Wednesday, November 9, 2011

Deselection and 'Remedial' Discovery

Last Wednesday in Charleston, my colleagues Bob Kieft (Occidental College) and Sam Demas ('freelance librarian') and I facilitated a day-long preconference on 'Shared Print Archiving: Building the Collective Collection." We benefited from a full roster of speakers experienced in management of shared print collections: Lizanne Payne (CRL, WEST, and CIC); Emily Stambaugh (California Digital Library), John MacDonald (Claremont Colleges), Kathryn Harnish (OCLC), Michael Levine-Clark (Univ of Denver), Judith Russell (Univ of Florida, ASERL), Rachel Frick (CLIR/DLF), and Doug Way (Grand Valley State University).

The hordes gather to discuss shared print archiving

 Because we employed lightning talks and approached the topic broadly, discussions were more exploratory than definitive. As befits a discipline in the throes of formation, a certain element of confusion and chaos attended the day. But my overall sense is that a group of smart, experienced people worked hard to share information about disparate efforts, and to integrate them into a regional and even national conversation. More work, more focus, and still broader participation are needed, but we built on good work already underway.

One strand of conversation very much surprised me. The discussion around deselection and drawdown of duplicative print collections repeatedly turned toward discovery and digital content. This seems ironic in some respects, as shared print initiatives tend to focus first on titles that have never circulated. Why would we be concerned about the discoverability of content that has remained untouched for 10-20 years? On the surface, deselection and discovery seem like mutually exclusive categories. Is there really a need to enhance discovery of something that is being withdrawn or moved to storage for lack of use?
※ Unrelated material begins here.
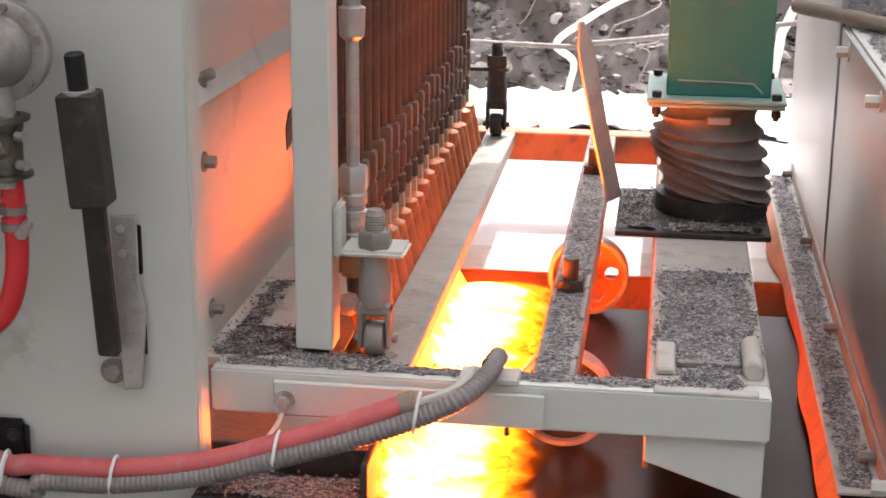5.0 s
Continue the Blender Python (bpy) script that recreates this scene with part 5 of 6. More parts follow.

 Well, perhaps there is. As a group, we surfaced several arguments in favor of what I'll call 'remedial discovery.' 
  • Self-fulfilling prophecy: One reason that titles don't circulate maybe because they are not found. Users are not always skilled searchers, and even the best cataloging records have a limited number of access points. Cataloging errors may also play a role here (e.g., a misspelling in a primary access field).
  •  Shared print collections limit physical browsing: Paradoxically, the decision to rely on copies that are not held locally in open stacks increases the desire for some form of virtual browsing or enhanced discovery. A user may want to know more about a book before requesting it from another library or from a remote storage facility. The further away the books are, the more desirable virtual browsing appears.
  • Record enhancements have not been universally applied: Many OPACs have taken a page from Amazon to include cover scans, flap copy, and tables of contents. But these enhancements have not been adopted for all libraries, and may not even be available for older titles--those most likely to surface as withdrawal or storage candidates. In some cases, older titles may not have had the same level of exposure as newer titles.
  • Discovery layers are just coming into their own: Discovery tools have improved dramatically in the past few years. The more content that is indexed in those tools, the better the chances a user will find resources that may have been overlooked in the past. Here again, older materials have not benefited from these newer techniques. Perhaps they need another chance, with better tools.
Search: 'you are a faithless mad son of clocks and buzzers'
  • Full-text indexing could stimulate use of older titles: Already the Google Books, Internet Archive, and Hathi Trust interfaces have radically improved the chances of finding older titles -- perhaps older titles that have previously been little used. 

It's an interesting take, and perhaps worth some experimentation. We've come at this topic from other angles previously, in posts on 'patron-driven re-acquisition' and 'curating a discovery environment.' All of this needs to be thought through more carefully, but maybe we ought to consider two simultaneous courses of action once unused titles have been identified.
  1. Continue to draw down highly-redundant print collections in the context of shared print archiving and secure digital collections.
  2. Enhance the remaining records for optimum discoverability. Give them a second chance to benefit from newer discovery tools.
The second of these is somewhat counter-intutitve, since it involves additional investment in a resource that has already cost far more than it has yielded. Some titles may not benefit from the additional work. But it may be worth testing on a small scale. Not only would it level the playing field for older titles, it would provide additional convenience to users examining content remotely. Specific enhancements might include:
  • Add the Hathi Trust public domain URLs (where available) to catalog records for low-use titles
  • Add Tables of Contents to catalog records for all eligible withdrawal candidates
  • Add cover scans, flap copies, and links to reviews for these older, low-use titles
  • Add eBook PDA records for withdrawal or storage candidates
  • Devise a virtual browse function, similar to the Hathi page turner or Amazon 'Look Inside the Book'
No doubt there are other ideas. Some of them will require a good deal of work and investment. There are definitely some trade-offs here, and perhaps the approach must be selective to be affordable. But it's intriguing to think about creating better forms of discovery and access for material that is going offsite or will be held by another library. Lack of browsability is one of faculty's main objections to removing print from central campus stacks. Connecting deselection and enhanced discovery may be one way to answer that.